--- begin ---

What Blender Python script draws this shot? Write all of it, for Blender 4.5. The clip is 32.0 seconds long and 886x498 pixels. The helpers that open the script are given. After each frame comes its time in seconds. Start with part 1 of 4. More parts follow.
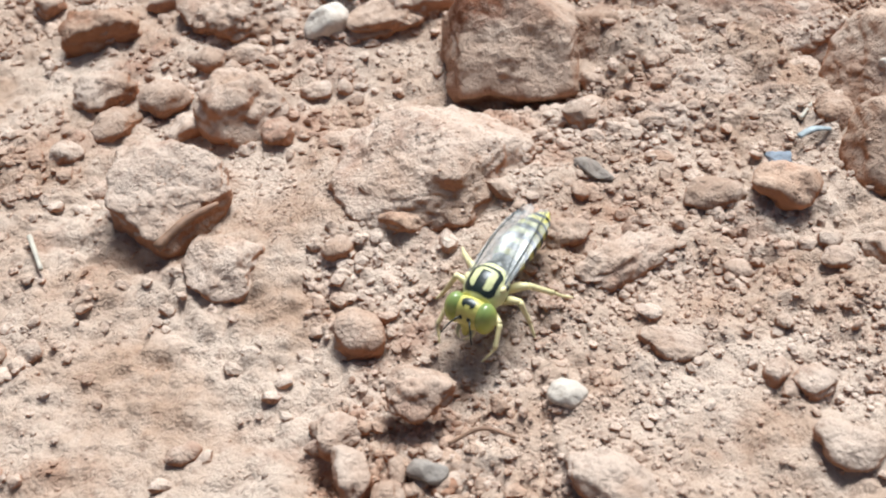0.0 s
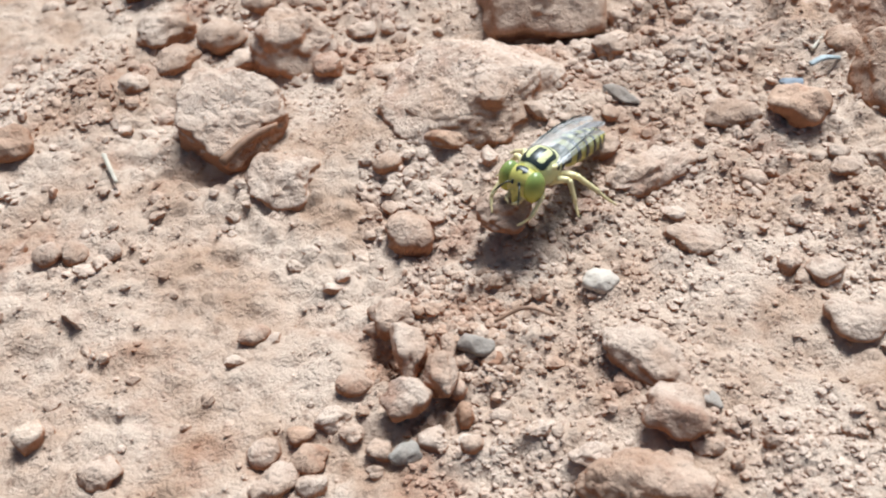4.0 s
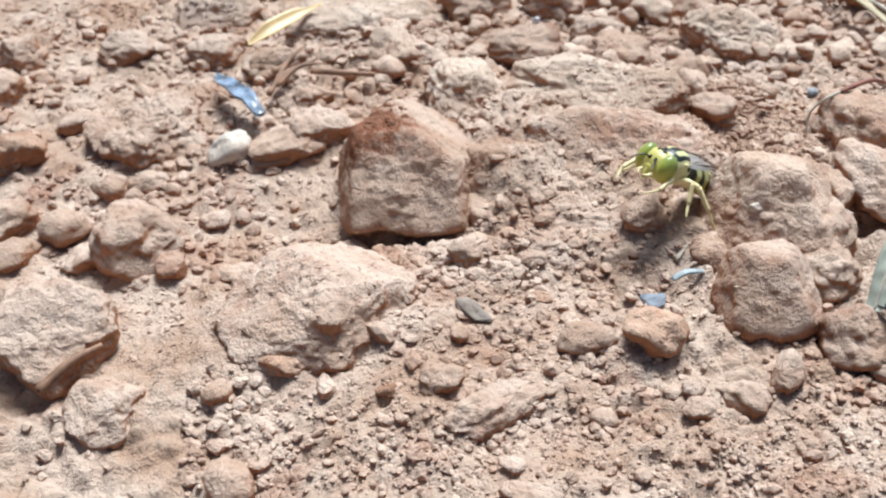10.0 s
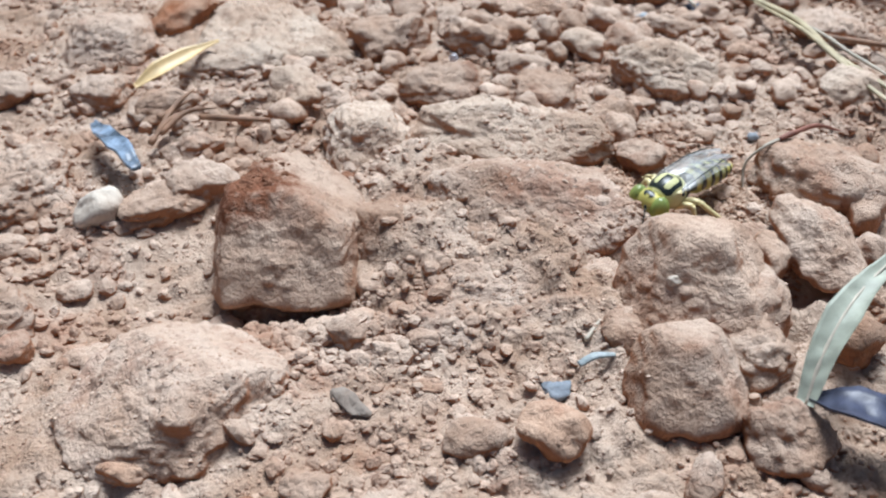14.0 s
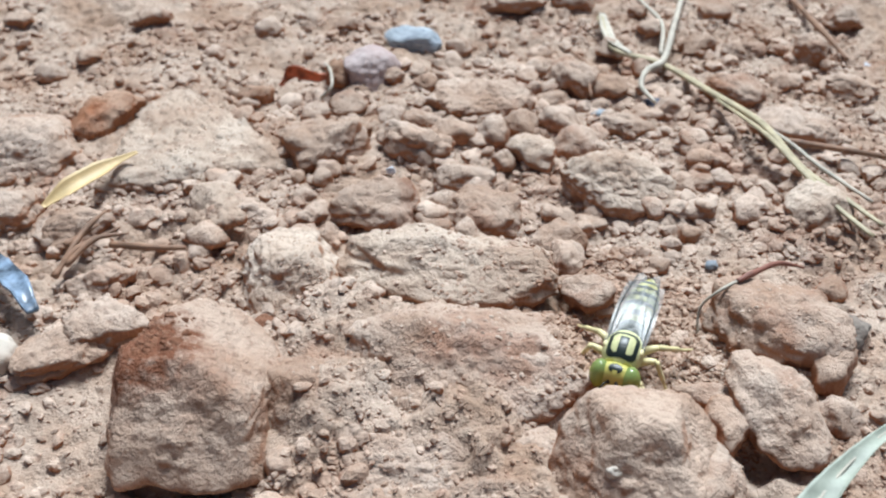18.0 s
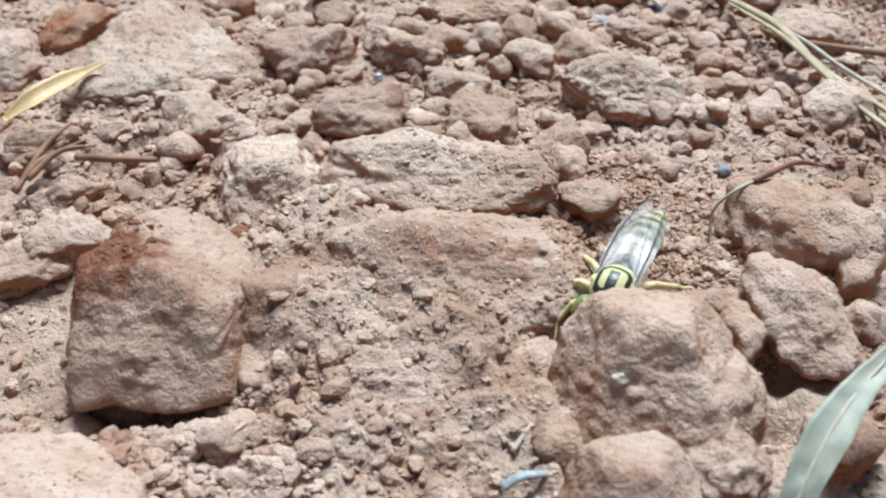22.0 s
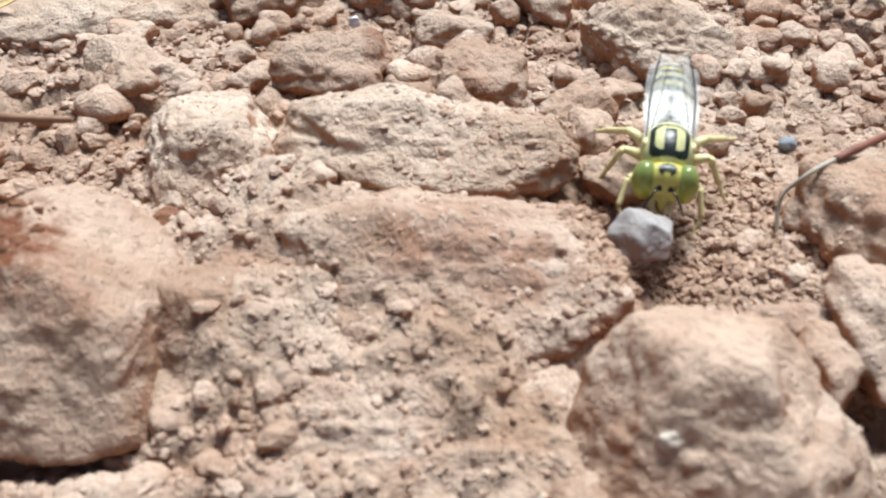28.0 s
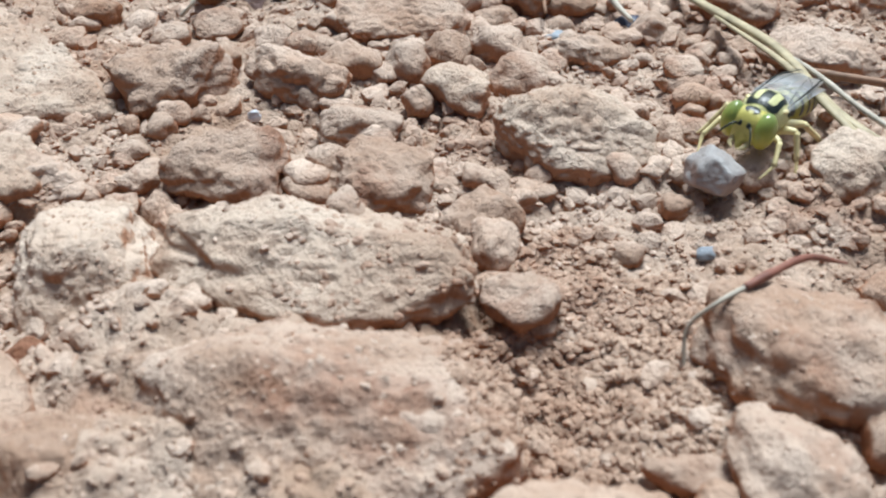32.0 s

--- end ---

Quote the data above in full, leaving out the pictures it holds.

What Blender Python script draws this shot? Write all of it, for Blender 4.5. The clip is 32.0 seconds long and 886x498 pixels. The helpers that open the script are given. After each frame comes its time in seconds. Start with part 1 of 4. More parts follow.
0.0 s
4.0 s
10.0 s
14.0 s
18.0 s
22.0 s
28.0 s
32.0 s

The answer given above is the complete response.